On the Asymptotics of Importance Weighted Variational Inference
Badr-Eddine Cherief-Abdellatif, Randal Douc, Arnaud Doucet, Hugo Marival
TL;DR
This work provides the first rigorous asymptotic theory for Importance Weighted Variational Inference (IWVI). It establishes consistency for both the model parameter $\tilde{\theta}_n^k$ and the variational parameter $\tilde{\phi}_n^k$, with the latter converging to a variance-minimizing target, under weak moment conditions. It further proves asymptotic normality and efficiency of $\tilde{\theta}_n^k$ when the MC sample size $k$ grows fast enough relative to the data size $n$, revealing a phase transition in the required growth rate between $\sqrt{n}$ and $n$ depending on the smoothness of the importance weights via the reparameterization framework. Theoretical results are complemented by simulations that illustrate how IWVI can closely approximate the MLE and outperform MSLE variants under certain sampling regimes. Overall, the paper provides foundational guarantees for IWVI in large-sample and large-$k$ settings, underpinning its empirical success with solid asymptotic theory.
Abstract
For complex latent variable models, the likelihood function is not available in closed form. In this context, a popular method to perform parameter estimation is Importance Weighted Variational Inference.
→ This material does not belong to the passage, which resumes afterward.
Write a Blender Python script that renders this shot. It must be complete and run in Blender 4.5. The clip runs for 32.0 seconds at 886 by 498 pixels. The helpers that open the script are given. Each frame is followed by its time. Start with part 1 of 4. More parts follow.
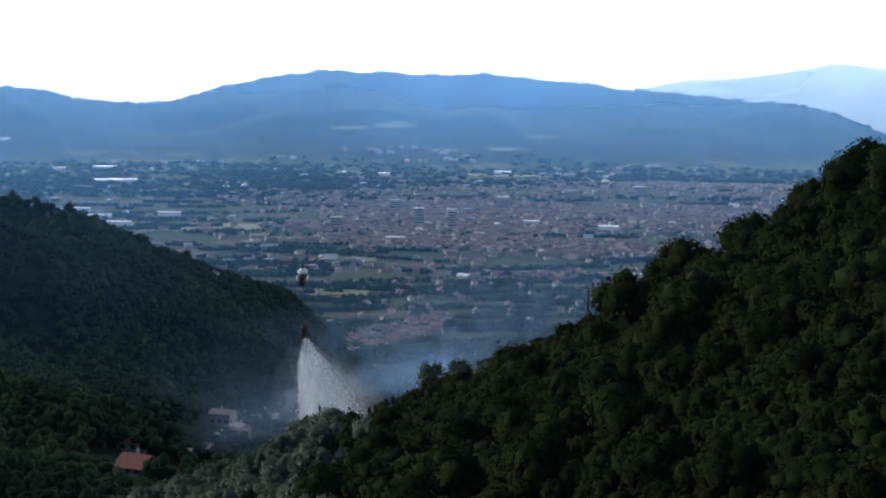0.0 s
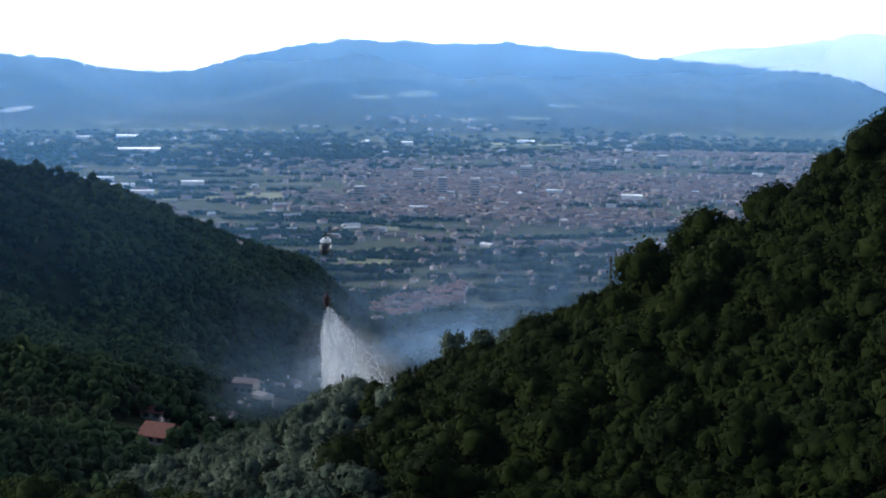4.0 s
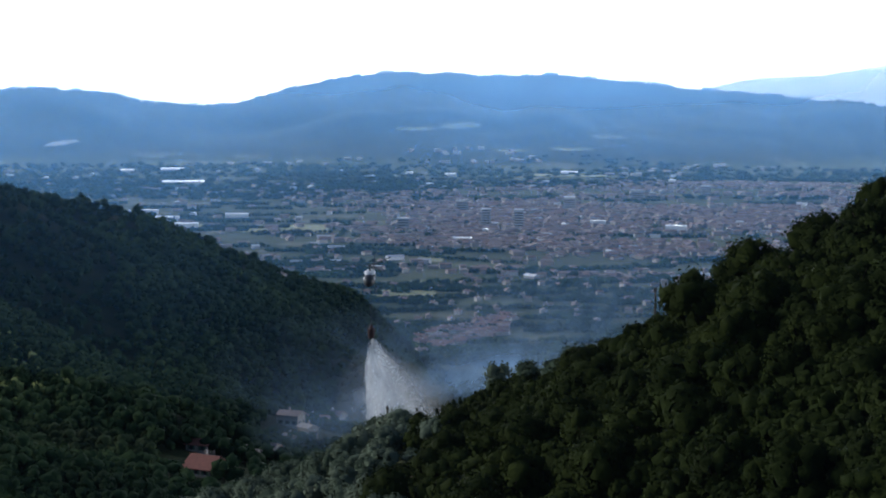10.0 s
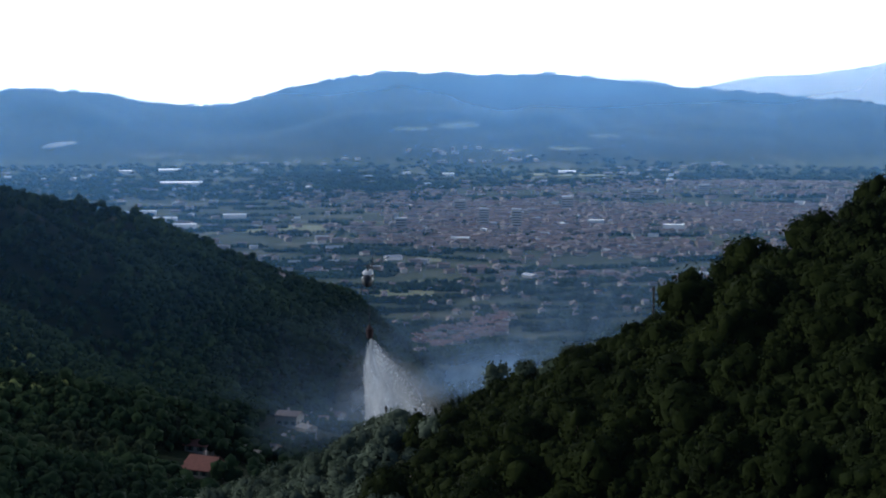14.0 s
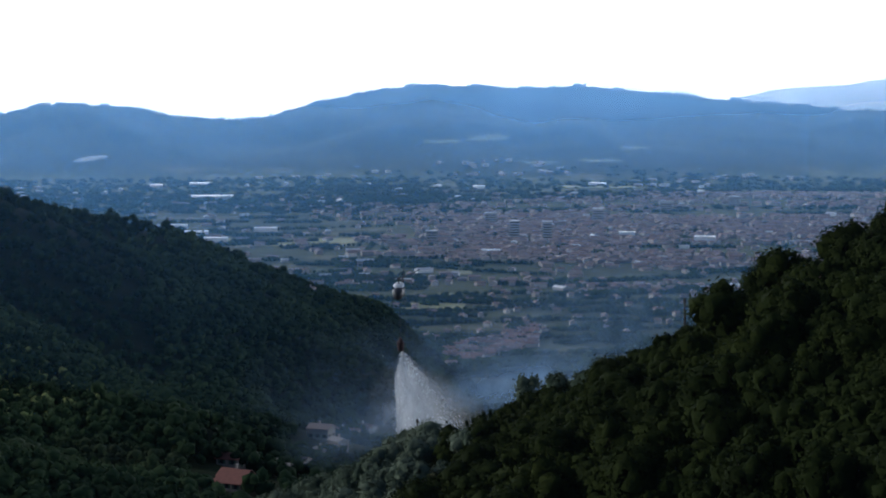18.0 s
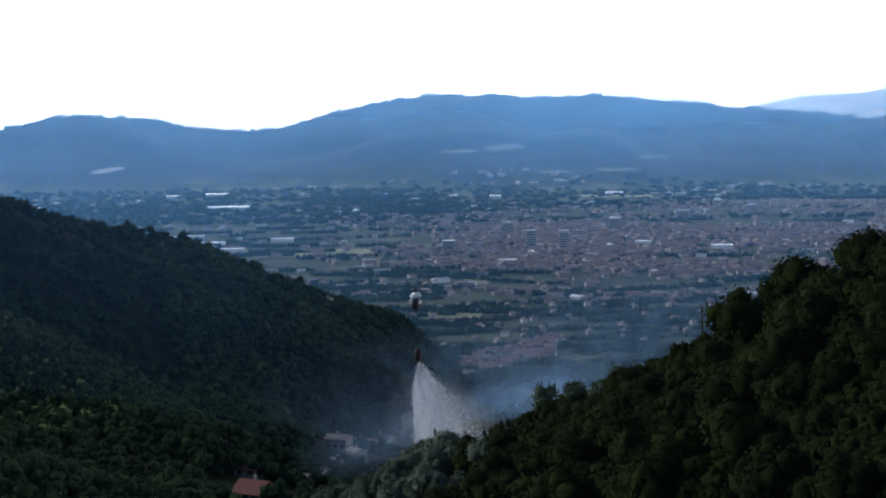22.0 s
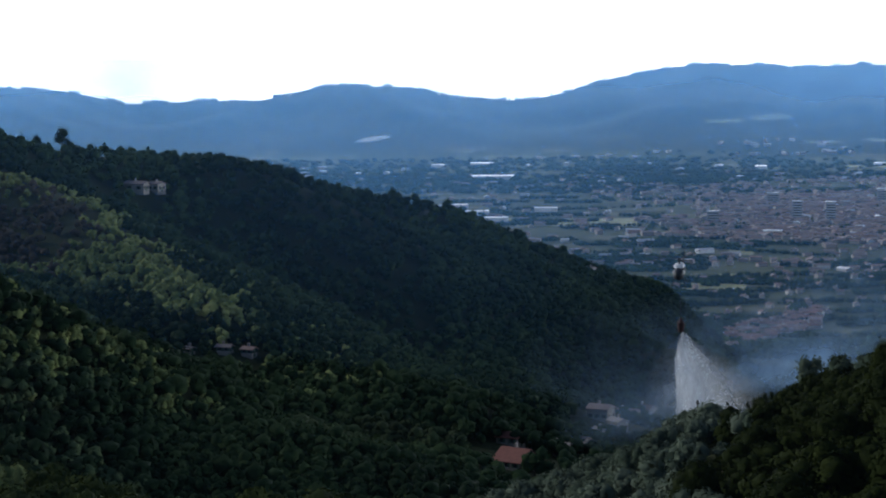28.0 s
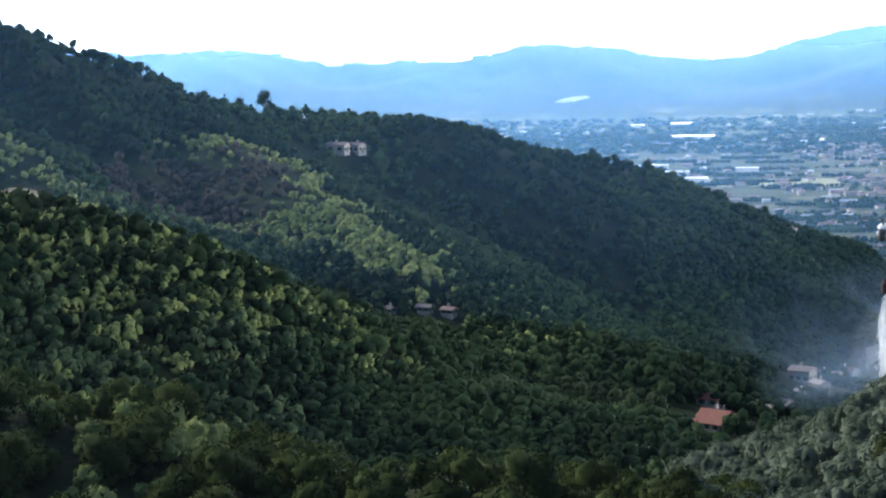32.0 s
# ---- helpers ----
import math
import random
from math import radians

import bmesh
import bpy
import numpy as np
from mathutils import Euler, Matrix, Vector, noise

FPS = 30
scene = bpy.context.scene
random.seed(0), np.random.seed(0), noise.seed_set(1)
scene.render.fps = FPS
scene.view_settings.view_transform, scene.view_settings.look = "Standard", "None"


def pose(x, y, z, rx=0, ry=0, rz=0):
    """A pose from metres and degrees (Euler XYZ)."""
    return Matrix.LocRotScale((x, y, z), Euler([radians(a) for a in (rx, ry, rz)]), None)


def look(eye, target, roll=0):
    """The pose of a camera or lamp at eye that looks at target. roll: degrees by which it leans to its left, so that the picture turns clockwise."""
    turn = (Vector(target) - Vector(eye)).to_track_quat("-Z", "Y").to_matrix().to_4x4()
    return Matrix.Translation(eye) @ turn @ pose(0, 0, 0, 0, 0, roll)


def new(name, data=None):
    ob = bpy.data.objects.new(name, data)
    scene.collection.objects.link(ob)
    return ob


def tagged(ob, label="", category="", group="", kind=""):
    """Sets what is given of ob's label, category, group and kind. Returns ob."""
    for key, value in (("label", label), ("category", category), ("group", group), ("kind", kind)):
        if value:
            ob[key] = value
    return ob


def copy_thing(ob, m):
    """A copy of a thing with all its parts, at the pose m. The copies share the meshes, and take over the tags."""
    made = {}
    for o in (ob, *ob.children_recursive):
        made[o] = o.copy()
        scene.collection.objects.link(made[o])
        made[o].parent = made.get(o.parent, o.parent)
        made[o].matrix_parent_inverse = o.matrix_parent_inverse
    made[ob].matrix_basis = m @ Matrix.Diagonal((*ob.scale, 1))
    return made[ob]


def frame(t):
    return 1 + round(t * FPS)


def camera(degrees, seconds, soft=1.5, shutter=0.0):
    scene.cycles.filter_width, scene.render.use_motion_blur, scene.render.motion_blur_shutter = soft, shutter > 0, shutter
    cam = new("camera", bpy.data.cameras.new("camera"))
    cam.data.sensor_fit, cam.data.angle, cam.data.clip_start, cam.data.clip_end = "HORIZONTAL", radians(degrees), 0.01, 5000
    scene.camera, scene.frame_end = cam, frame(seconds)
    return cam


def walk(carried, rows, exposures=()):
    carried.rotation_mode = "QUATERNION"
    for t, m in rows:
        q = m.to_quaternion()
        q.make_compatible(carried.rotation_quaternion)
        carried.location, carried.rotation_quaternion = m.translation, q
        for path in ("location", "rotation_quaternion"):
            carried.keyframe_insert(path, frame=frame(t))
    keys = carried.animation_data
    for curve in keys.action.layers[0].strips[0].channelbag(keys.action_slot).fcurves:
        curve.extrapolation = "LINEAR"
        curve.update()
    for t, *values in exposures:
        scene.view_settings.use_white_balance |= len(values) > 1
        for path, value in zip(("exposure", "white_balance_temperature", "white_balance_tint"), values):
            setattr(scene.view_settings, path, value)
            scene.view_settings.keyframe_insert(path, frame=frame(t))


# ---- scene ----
cam = camera(22.18, 32.0, soft=1.9, shutter=0.5)

# seconds, turn to the left, tilt up, lean (degrees): the camera turns on the spot
ROWS = [
    (0.0, -0.000, -5.440, 0.788),
    (0.5, 0.171, -5.481, 0.792),
    (1.0, 0.446, -5.301, 0.647),
    (1.5, 0.679, -5.260, 0.674),
    (2.0, 0.609, -5.569, 0.857),
    (2.5, 0.525, -6.071, 0.847),
    (3.0, 0.654, -5.843, 0.834),
    (3.5, 0.598, -6.037, 0.803),
    (5.5, 0.625, -6.368, 0.679),
    (6.0, 0.821, -6.262, 0.494),
    (6.5, 0.761, -6.006, 0.475),
    (7.0, 0.814, -6.024, 0.482),
    (7.5, 0.731, -6.232, 0.782),
    (8.0, 1.362, -5.832, 0.339),
    (8.5, 1.356, -5.610, 0.351),
    (9.0, 1.442, -5.578, 0.673),
    (9.5, 1.753, -5.571, 0.347),
    (10.0, 1.700, -5.443, 0.397),
    (10.5, 1.445, -5.397, 0.242),
    (11.0, 1.542, -5.246, 0.174),
    (11.5, 1.569, -5.213, 0.302),
    (12.0, 1.358, -5.165, 0.298),
    (12.5, 1.170, -5.052, 0.326),
    (13.0, 1.396, -5.284, 0.232),
    (13.5, 1.255, -5.350, 0.407),
    (14.0, 1.651, -5.446, 0.159),
    (14.5, 1.817, -5.540, 0.323),
    (16.5, 2.041, -5.301, 0.173),
    (17.0, 2.070, -5.152, 0.073),
    (17.5, 2.408, -5.063, -0.098),
    (18.0, 2.433, -5.128, -0.117),
    (18.5, 2.239, -5.350, -0.305),
    (19.0, 2.210, -5.303, -0.124),
    (19.5, 2.575, -5.419, -0.370),
    (20.0, 2.480, -5.425, -0.445),
    (20.5, 2.716, -5.341, -0.447),
    (21.0, 2.883, -5.255, -0.641),
    (21.5, 2.830, -5.134, -0.458),
    (22.0, 2.856, -4.875, -0.473),
    (22.5, 3.140, -4.506, -0.664),
    (23.0, 3.082, -4.353, -0.555),
    (23.5, 3.420, -4.150, -0.469),
    (24.0, 3.255, -4.114, -0.307),
    (24.5, 3.723, -5.317, -0.050),
    (26.5, 7.208, -4.638, -0.595),
    (27.0, 8.134, -5.085, -0.305),
    (27.5, 8.926, -5.628, -0.071),
    (28.0, 9.559, -5.591, -0.596),
    (28.5, 10.491, -5.835, -0.460),
    (29.0, 12.090, -6.084, -0.773),
    (29.5, 13.236, -6.121, -0.753),
    (30.0, 14.617, -6.618, -0.993),
    (30.5, 15.207, -6.923, -0.852),
    (31.0, 15.342, -7.300, -0.650),
    (31.5, 15.067, -7.159, -0.989),
    (32.0, 14.653, -6.514, -1.109),
]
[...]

It essentially maximizes the expectation of the logarithm of an importance sampling estimate of the likelihood with respect to both the latent variable model parameters and the importance distribution parameters, the expectation being itself with respect to the importance samples. Despite its great empirical success in machine learning, a theoretical analysis of the limit properties of the resulting estimates is still lacking. We fill this gap by establishing consistency when both the Monte Carlo and the observed data sample sizes go to infinity simultaneously. We also establish asymptotic normality and efficiency under additional conditions relating the rate of growth between the Monte Carlo and the observed data samples sizes. We distinguish several regimes related to the smoothness of the importance ratio.